Pandora Opens The Truworths Box


Legend has it that the first woman, Pandora, was sent as a curse to Zeus’ men and was given a present upon her marriage. The present was a box that she was told never to open. Needless to say her curiosity got the better of her and she unleashed 8 demons into the world. The first 7 being the 7 deadly sins, and the last, which she managed to capture, was hope.

Recently, Pandora opened the Truworths box and they got themselves into a situation over which they had very little control.


Upmarket jewellery outlet Pandora who describes themselves as “purveyors of the finest collection of silver and gold jewellery ideal for your special moment” recently went head to head with clothing store Truworths Limited in the High Court in respect of the ESSENCE trade mark.

Truworths is the registered proprietor of the ESSENCE trade mark within South Africa but Pandora filed an application to cancel the ESSENCE trade mark from the trade marks register for non-use thereof by Truworths Limited. According to Truworths it has been the proprietor of the ESSENCE trade mark for the last 23 years. Pandora, however, alleged that ESSENCE was no longer being used by Truworths Limited in respect of the goods for which registration was obtained, i.e. jewellery.


Under the South African Trade Marks Act 1993 “a registered trade mark may, on application, to the Registrar by any interested person, be removed from the register in respect of any of goods or services in respect of which it is registered, on the ground that at a date three months before the date of the application, a continuous period of five years or longer has elapsed from the date of issue of the Certificate of Registration during which the trade mark was registered and during which there was no bona fide use thereof in relation to those goods or services by the proprietor.”

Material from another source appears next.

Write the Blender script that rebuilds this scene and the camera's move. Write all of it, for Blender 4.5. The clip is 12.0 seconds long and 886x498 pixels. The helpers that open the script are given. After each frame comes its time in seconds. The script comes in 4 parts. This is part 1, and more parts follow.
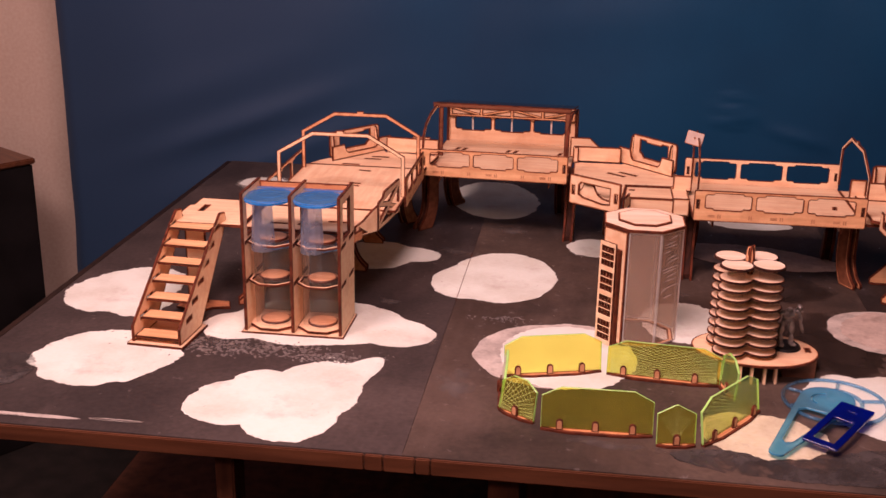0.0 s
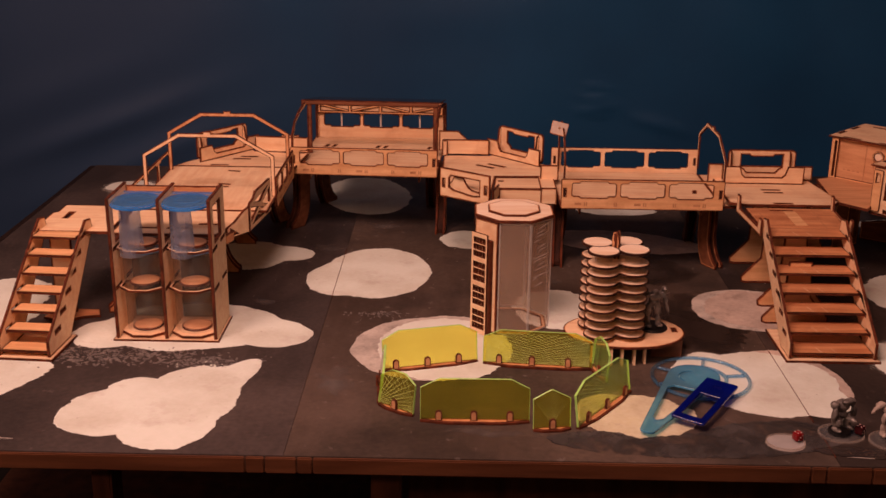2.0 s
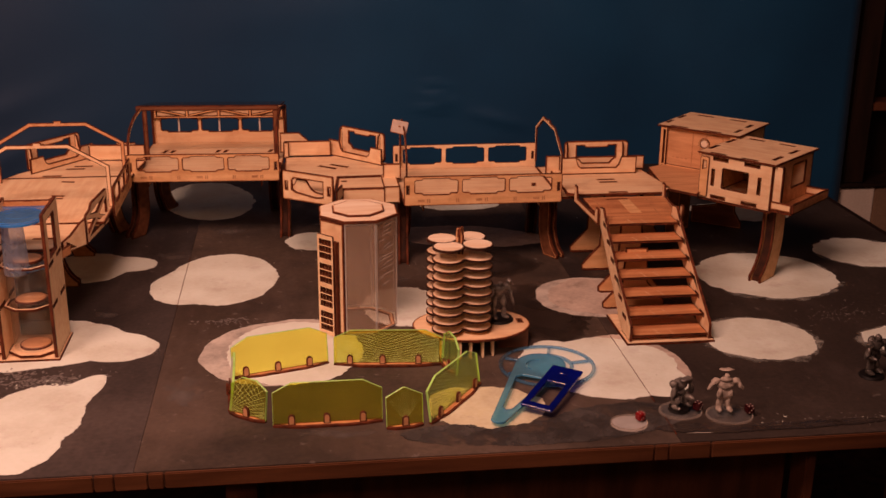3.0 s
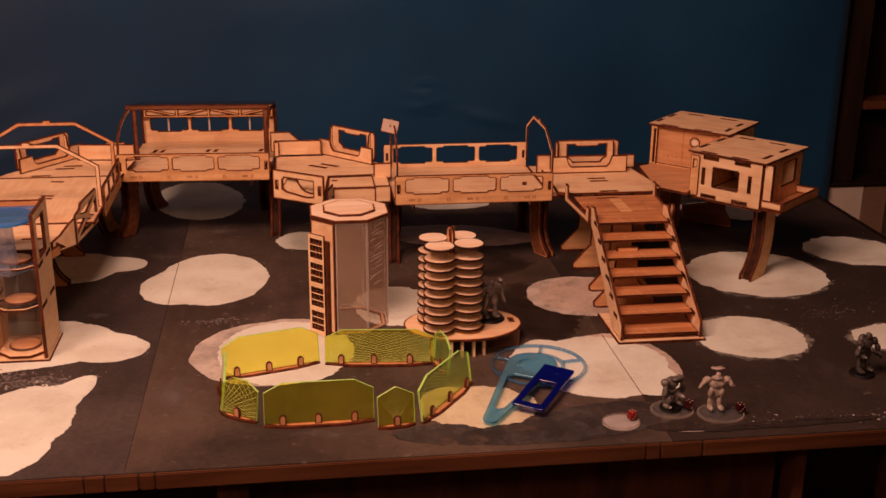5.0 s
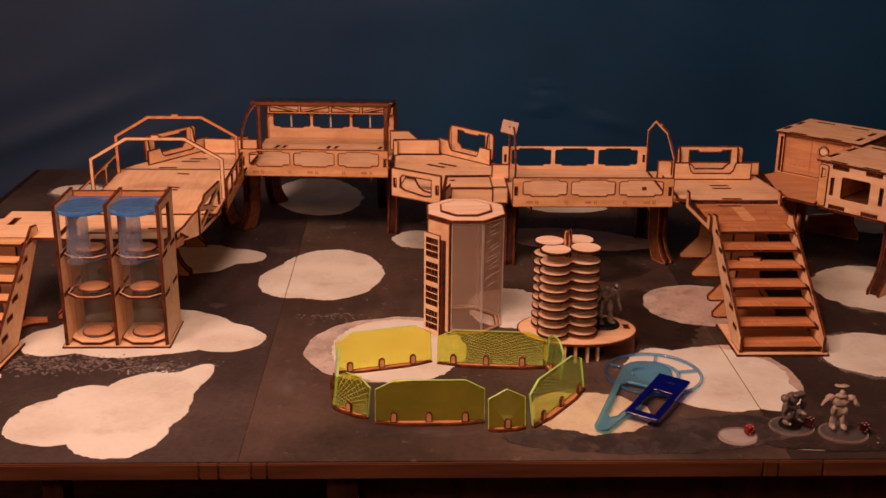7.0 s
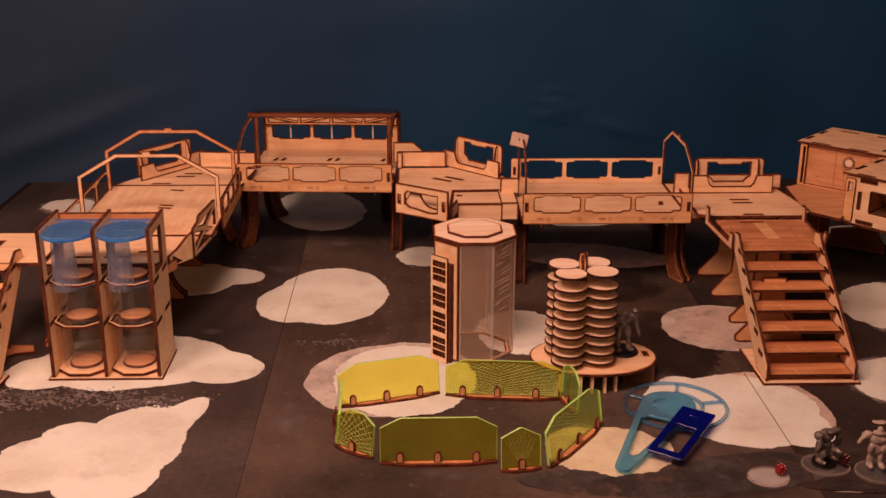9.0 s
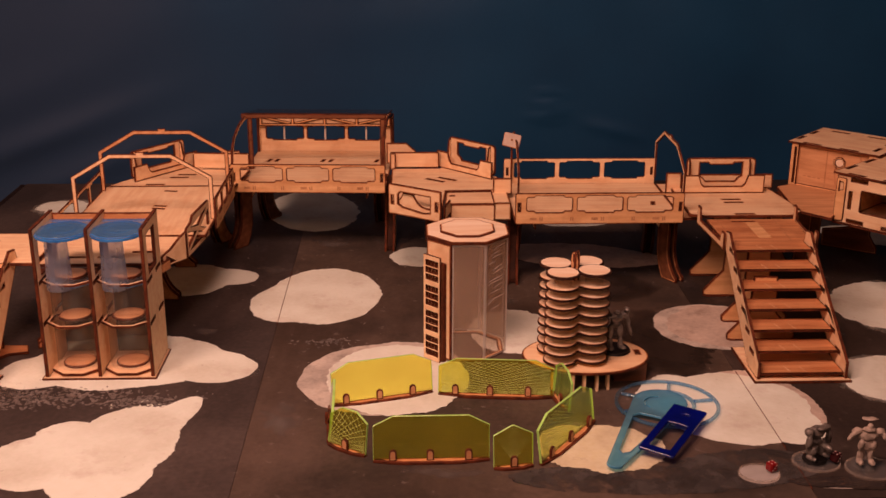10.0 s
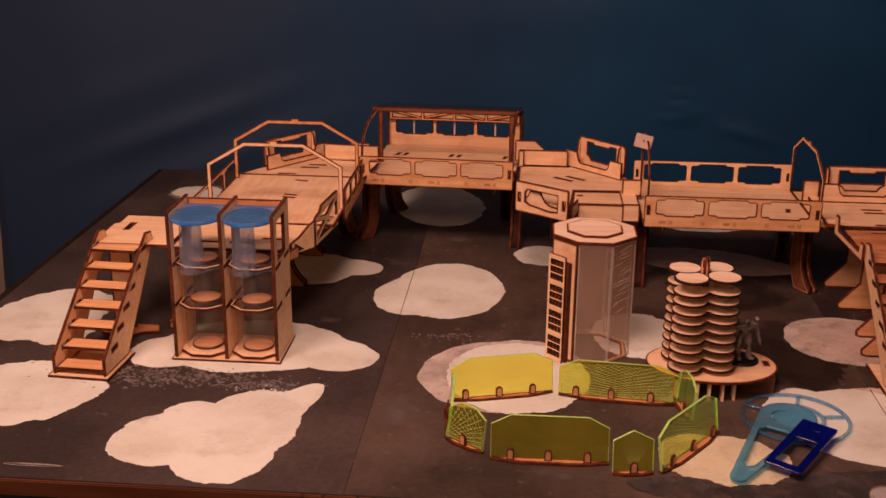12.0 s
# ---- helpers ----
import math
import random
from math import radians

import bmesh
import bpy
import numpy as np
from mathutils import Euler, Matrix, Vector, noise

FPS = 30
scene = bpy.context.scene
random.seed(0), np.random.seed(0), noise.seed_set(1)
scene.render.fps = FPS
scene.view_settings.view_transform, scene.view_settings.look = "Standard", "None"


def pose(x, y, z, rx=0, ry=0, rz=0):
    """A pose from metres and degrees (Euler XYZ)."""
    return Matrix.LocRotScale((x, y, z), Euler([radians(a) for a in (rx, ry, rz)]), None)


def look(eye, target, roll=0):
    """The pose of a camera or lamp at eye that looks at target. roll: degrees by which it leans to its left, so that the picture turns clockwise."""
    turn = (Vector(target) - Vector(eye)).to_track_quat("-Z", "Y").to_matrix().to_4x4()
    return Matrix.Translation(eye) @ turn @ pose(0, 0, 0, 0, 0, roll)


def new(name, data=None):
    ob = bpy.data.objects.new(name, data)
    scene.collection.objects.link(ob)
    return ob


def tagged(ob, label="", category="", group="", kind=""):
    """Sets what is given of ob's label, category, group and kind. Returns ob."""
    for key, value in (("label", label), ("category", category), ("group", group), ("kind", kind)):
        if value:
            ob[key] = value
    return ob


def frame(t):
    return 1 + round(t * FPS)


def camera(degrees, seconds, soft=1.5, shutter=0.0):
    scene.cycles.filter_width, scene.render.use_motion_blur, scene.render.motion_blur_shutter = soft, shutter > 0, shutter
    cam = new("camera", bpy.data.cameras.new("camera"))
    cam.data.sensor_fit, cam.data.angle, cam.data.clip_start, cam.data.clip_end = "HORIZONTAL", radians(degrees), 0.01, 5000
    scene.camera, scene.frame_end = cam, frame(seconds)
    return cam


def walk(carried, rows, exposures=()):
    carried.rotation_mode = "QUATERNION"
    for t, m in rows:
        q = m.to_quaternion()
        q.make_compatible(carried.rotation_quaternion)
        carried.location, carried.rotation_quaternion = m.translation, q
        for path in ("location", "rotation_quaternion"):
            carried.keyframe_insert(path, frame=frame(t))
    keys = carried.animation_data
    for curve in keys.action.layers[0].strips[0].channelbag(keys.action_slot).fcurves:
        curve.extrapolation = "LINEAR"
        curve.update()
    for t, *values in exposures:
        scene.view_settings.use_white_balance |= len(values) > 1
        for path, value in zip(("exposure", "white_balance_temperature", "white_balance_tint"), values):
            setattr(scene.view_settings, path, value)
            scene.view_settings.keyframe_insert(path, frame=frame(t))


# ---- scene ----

Therefore, two criteria have to be met:

  1. there has to be a continuous period of five years or longer of use since the date of the issue of the Registration Certificate of a registered mark; and
  2. that there was no bona fide (genuine) use of the trade mark in relation to the goods in respect of which the registration was sought.


Arguments for the removal of the ESSENCE trade mark centered around Pandora asserting that there was no use by Truworths of the trade mark ESSENCE in relation to the goods i.e. the jewellery in respect of which the registration was held. In terms of the Trade Marks Act “the application against the proprietor against whom it is being alleged is not using the trade mark has the onus to prove that they are still making use of that trade mark.” In this instance Truworths then had to prove that, at the date three months before the litigation started, it had been using its ESSENCE trade mark for a period of at least five years since the date of issue of its Registration Certificate and such use was bona fide.

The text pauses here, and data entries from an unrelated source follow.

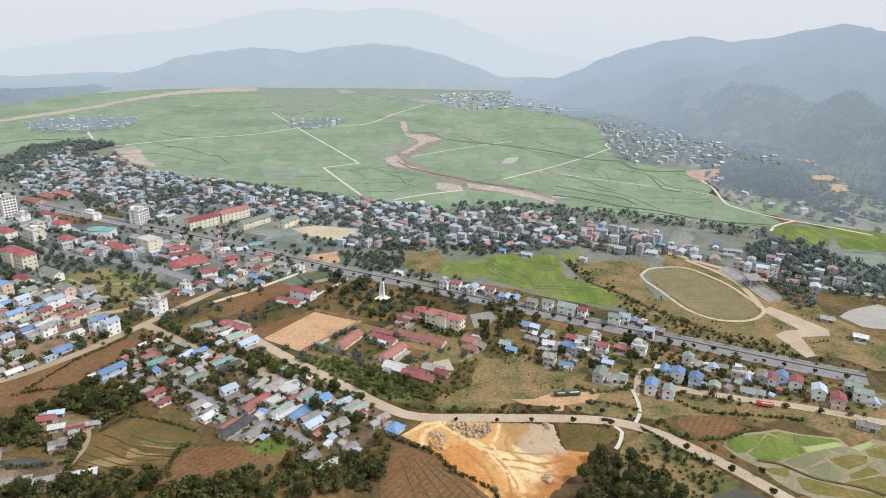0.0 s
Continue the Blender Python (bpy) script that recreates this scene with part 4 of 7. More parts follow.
strip("stream_bank", [(279.5, 1029.9), (285.6, 978.2), (316.3, 955.9), (360.9, 962.8)], 5.6, PLAIN_BUND, 0.5, 0.5, "dark overgrown stream across the rice plain", "ditch", 0.6)
strip("stream_bank", [(-39.9, 936.7), (3.3, 898.3), (46.9, 859.7), (82.5, 842.3), (116.7, 825.7)], 2.8, PLAIN_BUND, 0.55, 0.5, "dark overgrown river bank", "ditch", 0.6)
strip("stream_bank", [(-72.7, 996.5), (-52.4, 951.7), (-27.8, 926)], 2.8, PLAIN_BUND, 0.554, 0.5, "dark overgrown river bank", "ditch", 0.6)
strip("stream_bank", [(-70.8, 1258.8), (-32.6, 1282.9), (-1.6, 1218.6)], 3.5, PLAIN_BUND, 0.55, 0.5, "dark overgrown river bank", "ditch", 0.6)
strip("stream_bank", [(137.6, 800.2), (172.2, 785.1), (204.8, 754.9), (250.3, 732.2), (289.4, 701.6), (333.1, 688.3), (356.2, 685.1)], 4.2, PLAIN_BUND, 0.55, 0.5, "dark overgrown ditch along the rice plain", "ditch", 0.6)
strip("stream_bank", [(148, 849.4), (169.3, 831.7), (199.1, 806.5), (221.9, 787.8), (232.3, 756.3)], 1.75, PLAIN_BUND, 0.5, 0.5, "winding dark field ditch", "ditch", 0.6)
strip("stream_bank", [(260.1, 964.2), (292.5, 935), (291.3, 874.2), (290.9, 841.8), (311.3, 827.6)], 1.75, PLAIN_BUND, 0.5, 0.5, "winding dark field ditch", "ditch", 0.6)
strip("stream_bank", [(-740.5, 1083), (-716.4, 1123.7), (-666, 1139.4), (-639.1, 1165.6)], 3.5, PLAIN_BUND, 0.5, 0.5, "winding dark field ditch", "ditch", 0.6)
strip("stream_bank", [(-530.6, 1225.8), (-498.7, 1196), (-442.5, 1181.9)], 2.8, PLAIN_BUND, 0.5, 0.5, "winding dark field ditch", "ditch", 0.6)
strip("stream_bank", [(-464.8, 1088.4), (-425.7, 1070.5), (-373.4, 1020.6), (-354.7, 1017.2)], 1.75, PLAIN_BUND, 0.5, 0.5, "winding dark field ditch", "ditch", 0.6)
strip("stream_bank", [(-352.1, 1008.2), (-333.3, 978.5), (-319.4, 958.4)], 1.75, PLAIN_BUND, 0.5, 0.5, "winding dark field ditch", "ditch", 0.6)
patch("fallow_strip", [(-538, 1053), (-514, 1086), (-454, 980), (-408, 922), (-460, 950)], SANDBAR, 0.1, "brown fallow field at the edge of town", "fallow field", 4)
patch("west_ground", [(-1127.9, 785.7), (-945.2, 892.5), (-796.5, 867), (-655.7, 840), (-555.6, 772.5), (-497.2, 610.2), (-539.4, 567.8), (-573.9, 500.3), (-756.9, 478.3)], NORTH_MEADOW, 0.007, "rough grass and plots west of the town", "meadow", 8)
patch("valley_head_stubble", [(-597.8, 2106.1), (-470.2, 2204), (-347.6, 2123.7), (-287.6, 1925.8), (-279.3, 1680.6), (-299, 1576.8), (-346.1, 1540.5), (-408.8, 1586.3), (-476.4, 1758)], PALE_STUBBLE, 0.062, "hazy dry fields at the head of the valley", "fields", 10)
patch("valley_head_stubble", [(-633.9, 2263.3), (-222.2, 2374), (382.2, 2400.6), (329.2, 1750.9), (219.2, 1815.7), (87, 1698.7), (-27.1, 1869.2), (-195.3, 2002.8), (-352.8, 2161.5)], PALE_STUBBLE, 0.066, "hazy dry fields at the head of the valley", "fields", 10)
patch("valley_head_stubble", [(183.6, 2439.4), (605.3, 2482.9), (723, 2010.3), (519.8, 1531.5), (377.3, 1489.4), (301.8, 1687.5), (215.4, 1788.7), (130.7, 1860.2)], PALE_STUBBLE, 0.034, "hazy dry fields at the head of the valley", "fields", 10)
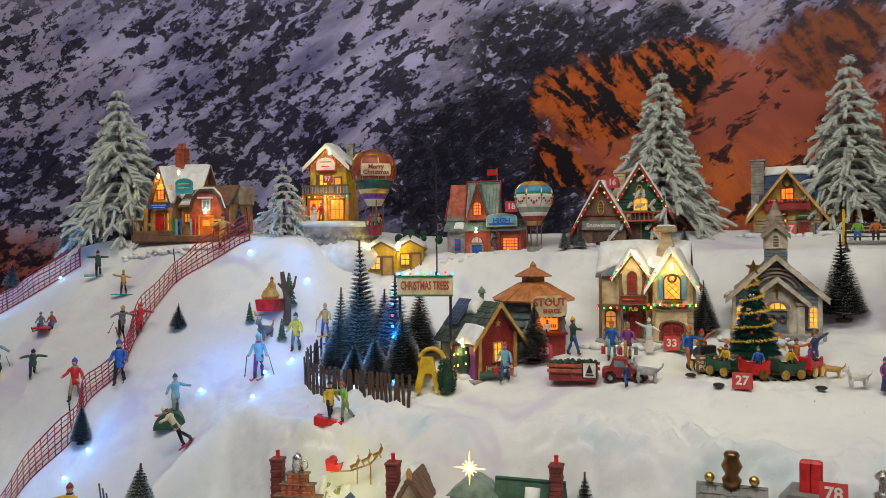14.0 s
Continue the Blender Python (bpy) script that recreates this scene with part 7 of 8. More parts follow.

In supplying proof, Truworths stated that the ESSENCE range fell under its formal range of clothing and could be found in selected stores and that it had been using the mark for twenty three years in respect of many of its garments which were clothing with a jewellery type appearance. The jewellery was attached to some of the clothing and could be detached and worn separately. The court was shown a white shirt with a detachable necklace and a stock sheet was presented showing that it had recently sold 305 of those garments. Pandora’s counsel argued that Truworths had not demonstrated that it had used the trade mark in relation to any commercially recognized category and that it was not used in respect of jewellery for which the registration was obtained. On the other hand Truworths indicated that while it did not use the trade mark exclusively for jewellery it was using it in relation to its clothing because the jewellery formed part of the garments.


The judge ruled in favour of Truworths indicating that jewellery was covered by the trade mark registration held by Truworths and the clothing chain was still using it and therefore the application for cancellation of the mark ESSENCE from the trade marks register was denied.


It seems that when Pandora opened the box it had no control over the contents from the spill out from Truworths. However, it appears that the definition of clothing which falls into Class 25 has been stretched to include and encompass goods being offered in the jewellery class which falls into Class 14. Can it be said that jewellery and clothing are synonymous? Can clothing look like jewellery? Can 305 sales equate to continuous use for a period of five years? It is believed that these are questions that could have been explored more in depth by the court in its assessment of the facts before it.


However, what is evident is that it is essential for a trade mark owner to make use of its trade mark on an ongoing and consistent manner. Token use will not be sufficient and as a result one could then be fighting the opening of one’s own Pandora’s Box in defending an application for the cancellation of one’s registration.